Determine how many lines of this material contain "that". Give only the number.

◇ ◇ ◇

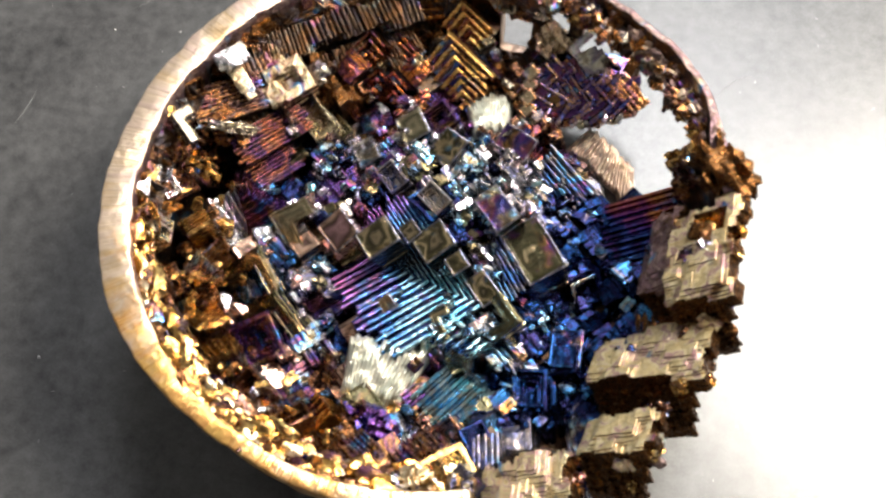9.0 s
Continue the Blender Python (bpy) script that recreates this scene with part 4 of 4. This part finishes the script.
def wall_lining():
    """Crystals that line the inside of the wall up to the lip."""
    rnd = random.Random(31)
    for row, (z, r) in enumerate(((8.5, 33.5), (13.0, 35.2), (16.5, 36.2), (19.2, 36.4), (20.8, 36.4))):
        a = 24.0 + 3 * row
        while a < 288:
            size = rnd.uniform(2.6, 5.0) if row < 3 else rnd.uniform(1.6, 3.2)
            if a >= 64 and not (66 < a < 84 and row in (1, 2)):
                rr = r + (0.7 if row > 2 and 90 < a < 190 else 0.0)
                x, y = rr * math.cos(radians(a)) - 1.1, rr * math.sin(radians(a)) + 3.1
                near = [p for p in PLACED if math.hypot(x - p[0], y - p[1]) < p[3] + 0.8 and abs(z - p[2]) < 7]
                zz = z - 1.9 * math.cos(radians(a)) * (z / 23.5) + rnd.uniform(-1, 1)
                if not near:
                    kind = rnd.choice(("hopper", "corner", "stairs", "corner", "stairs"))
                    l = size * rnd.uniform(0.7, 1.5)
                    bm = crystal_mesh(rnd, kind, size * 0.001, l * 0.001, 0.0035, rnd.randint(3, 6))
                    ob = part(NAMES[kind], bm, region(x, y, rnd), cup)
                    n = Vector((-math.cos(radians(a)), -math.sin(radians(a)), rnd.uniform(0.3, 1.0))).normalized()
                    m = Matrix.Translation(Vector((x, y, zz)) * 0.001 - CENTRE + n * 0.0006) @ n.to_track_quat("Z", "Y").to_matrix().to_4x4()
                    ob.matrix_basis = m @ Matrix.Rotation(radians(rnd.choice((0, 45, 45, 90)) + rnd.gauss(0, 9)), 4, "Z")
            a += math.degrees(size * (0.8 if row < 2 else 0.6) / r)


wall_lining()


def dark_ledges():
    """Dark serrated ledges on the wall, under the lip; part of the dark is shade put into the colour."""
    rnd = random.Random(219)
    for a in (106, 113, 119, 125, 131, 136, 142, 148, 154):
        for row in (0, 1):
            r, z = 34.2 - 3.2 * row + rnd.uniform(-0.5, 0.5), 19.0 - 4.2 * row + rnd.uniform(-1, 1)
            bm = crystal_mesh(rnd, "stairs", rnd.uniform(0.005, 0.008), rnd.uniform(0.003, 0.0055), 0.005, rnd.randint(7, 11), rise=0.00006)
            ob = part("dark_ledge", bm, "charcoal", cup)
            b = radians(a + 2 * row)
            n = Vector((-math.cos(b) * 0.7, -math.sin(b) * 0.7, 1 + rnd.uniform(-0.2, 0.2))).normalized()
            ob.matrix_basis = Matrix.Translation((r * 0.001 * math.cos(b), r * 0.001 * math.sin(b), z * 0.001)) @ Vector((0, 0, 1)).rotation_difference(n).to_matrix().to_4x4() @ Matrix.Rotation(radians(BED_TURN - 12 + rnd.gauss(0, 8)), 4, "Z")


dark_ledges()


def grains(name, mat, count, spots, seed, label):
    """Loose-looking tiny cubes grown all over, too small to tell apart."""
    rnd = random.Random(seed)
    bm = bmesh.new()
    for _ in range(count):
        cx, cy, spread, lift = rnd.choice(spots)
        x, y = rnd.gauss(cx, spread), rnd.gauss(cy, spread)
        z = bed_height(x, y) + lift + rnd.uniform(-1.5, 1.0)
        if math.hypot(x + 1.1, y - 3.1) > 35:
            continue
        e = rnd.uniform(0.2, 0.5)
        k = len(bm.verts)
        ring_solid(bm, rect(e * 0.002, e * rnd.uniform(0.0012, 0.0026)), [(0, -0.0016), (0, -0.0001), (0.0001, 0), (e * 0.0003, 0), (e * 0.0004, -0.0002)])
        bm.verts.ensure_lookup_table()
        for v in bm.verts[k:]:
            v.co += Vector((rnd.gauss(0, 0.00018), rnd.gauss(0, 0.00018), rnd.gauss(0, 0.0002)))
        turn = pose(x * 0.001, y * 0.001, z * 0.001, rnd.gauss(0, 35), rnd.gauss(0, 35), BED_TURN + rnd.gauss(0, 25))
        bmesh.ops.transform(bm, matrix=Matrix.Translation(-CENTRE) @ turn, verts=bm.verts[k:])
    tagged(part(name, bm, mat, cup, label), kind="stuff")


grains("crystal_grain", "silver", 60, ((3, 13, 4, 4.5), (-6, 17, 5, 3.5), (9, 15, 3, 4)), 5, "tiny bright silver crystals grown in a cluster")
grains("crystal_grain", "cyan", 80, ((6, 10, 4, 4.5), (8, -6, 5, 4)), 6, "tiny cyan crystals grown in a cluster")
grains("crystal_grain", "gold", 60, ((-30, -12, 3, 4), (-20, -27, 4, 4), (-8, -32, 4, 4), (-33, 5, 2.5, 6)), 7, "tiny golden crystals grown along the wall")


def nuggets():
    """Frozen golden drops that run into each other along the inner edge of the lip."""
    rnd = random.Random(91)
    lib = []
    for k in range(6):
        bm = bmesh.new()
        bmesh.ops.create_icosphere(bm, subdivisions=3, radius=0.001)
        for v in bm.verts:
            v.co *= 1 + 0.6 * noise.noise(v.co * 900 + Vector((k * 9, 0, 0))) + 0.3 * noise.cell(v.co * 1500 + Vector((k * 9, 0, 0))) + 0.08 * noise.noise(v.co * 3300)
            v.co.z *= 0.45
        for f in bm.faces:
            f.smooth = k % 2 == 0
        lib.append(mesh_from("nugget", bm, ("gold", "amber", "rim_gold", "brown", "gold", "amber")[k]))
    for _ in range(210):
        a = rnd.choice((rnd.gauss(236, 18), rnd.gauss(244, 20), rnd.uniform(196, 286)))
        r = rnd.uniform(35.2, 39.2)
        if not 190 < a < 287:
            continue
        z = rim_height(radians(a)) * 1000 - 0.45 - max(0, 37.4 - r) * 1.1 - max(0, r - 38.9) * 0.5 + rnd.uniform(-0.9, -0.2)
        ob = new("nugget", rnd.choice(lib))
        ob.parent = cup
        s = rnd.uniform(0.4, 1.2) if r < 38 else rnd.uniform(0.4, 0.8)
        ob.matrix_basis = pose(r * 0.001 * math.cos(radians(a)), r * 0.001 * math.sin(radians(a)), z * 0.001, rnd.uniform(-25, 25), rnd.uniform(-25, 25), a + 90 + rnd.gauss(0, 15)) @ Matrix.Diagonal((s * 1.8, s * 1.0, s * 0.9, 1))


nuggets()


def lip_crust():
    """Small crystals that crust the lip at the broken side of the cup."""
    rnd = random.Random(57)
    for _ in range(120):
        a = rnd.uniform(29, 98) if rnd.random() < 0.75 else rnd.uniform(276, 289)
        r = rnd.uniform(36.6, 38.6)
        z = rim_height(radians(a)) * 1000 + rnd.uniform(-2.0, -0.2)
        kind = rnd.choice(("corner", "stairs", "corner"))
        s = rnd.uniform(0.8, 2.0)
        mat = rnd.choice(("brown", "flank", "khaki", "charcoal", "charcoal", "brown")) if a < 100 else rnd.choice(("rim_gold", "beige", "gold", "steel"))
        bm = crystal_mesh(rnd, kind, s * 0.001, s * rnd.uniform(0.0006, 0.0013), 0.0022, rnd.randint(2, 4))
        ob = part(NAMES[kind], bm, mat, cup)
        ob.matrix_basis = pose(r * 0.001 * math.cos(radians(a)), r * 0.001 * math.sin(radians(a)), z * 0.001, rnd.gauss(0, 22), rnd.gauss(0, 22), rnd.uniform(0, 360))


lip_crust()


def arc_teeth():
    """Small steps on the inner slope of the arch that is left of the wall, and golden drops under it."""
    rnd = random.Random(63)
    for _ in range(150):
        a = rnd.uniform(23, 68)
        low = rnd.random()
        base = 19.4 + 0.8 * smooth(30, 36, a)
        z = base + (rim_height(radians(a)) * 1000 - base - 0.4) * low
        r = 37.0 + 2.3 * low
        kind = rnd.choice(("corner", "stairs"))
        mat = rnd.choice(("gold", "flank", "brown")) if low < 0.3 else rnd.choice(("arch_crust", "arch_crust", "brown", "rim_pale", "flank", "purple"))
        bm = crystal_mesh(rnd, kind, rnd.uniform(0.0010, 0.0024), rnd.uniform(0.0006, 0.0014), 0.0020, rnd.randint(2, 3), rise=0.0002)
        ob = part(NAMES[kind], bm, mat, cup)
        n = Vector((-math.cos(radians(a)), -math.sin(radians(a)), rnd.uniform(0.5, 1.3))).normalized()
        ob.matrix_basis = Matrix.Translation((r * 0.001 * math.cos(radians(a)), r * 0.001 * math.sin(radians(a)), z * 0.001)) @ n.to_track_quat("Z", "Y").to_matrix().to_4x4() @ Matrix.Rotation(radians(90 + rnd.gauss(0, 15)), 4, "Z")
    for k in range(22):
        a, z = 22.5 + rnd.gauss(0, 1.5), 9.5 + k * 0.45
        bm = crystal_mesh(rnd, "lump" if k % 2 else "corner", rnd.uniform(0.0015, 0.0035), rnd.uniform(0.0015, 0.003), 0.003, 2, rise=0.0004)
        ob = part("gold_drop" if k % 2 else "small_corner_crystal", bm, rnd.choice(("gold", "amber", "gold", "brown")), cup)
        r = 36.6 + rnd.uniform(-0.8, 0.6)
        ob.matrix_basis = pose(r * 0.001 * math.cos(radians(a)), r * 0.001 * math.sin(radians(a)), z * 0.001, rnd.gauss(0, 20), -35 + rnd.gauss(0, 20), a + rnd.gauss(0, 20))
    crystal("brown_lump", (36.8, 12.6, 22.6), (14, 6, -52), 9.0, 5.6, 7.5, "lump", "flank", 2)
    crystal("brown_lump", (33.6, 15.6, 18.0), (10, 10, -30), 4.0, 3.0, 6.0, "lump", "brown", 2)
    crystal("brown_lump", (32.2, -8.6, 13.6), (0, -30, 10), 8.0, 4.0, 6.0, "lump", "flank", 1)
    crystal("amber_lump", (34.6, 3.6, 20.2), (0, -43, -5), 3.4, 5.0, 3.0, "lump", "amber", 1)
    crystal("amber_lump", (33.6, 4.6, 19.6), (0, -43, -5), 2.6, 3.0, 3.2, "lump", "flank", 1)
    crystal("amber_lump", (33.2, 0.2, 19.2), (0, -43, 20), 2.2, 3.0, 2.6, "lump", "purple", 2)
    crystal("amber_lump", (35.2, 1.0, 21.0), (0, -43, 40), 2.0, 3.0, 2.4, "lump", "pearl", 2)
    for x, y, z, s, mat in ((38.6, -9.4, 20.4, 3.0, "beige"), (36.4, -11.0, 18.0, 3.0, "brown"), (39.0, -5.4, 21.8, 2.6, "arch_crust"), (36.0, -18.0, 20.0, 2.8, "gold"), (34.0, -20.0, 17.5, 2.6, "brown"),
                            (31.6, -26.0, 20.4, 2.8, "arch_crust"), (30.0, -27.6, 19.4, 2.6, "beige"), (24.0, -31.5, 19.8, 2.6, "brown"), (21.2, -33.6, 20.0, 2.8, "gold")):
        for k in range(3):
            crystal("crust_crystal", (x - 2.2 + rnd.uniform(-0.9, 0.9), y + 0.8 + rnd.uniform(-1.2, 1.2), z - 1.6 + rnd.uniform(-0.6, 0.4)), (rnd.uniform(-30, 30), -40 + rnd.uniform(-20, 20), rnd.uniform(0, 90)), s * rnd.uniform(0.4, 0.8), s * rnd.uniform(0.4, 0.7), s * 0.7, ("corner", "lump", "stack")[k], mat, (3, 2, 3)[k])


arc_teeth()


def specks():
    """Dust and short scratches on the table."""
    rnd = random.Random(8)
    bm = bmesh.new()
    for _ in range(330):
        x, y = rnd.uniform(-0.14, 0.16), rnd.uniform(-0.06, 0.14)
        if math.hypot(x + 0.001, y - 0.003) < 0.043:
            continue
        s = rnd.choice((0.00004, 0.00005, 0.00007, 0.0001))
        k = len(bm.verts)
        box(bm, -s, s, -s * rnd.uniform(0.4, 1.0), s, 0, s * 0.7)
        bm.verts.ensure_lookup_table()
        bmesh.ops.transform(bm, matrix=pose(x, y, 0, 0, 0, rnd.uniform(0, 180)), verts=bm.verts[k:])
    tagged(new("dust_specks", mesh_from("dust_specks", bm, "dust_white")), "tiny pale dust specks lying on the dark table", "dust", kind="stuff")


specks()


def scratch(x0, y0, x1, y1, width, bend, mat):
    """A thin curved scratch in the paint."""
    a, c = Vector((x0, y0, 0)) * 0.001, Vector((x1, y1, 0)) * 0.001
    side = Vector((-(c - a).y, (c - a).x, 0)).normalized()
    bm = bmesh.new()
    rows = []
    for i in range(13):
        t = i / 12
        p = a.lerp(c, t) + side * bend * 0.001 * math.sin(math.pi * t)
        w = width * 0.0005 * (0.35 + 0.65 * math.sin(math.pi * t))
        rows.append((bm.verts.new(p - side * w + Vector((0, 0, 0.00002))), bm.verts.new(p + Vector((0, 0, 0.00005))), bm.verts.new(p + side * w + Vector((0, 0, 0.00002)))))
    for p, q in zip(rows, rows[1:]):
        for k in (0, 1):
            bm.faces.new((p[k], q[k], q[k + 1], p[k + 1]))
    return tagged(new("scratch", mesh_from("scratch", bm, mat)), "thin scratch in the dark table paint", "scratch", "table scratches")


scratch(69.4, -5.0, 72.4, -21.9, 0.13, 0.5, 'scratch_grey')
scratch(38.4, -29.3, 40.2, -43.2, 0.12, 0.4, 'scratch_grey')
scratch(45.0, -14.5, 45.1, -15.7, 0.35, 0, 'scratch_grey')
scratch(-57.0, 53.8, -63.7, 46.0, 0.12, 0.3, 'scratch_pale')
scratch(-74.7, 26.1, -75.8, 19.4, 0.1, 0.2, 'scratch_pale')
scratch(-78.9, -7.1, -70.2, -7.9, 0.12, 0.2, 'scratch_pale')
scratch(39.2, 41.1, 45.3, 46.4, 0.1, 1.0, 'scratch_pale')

◇ ◇ ◇

● RESULT:
5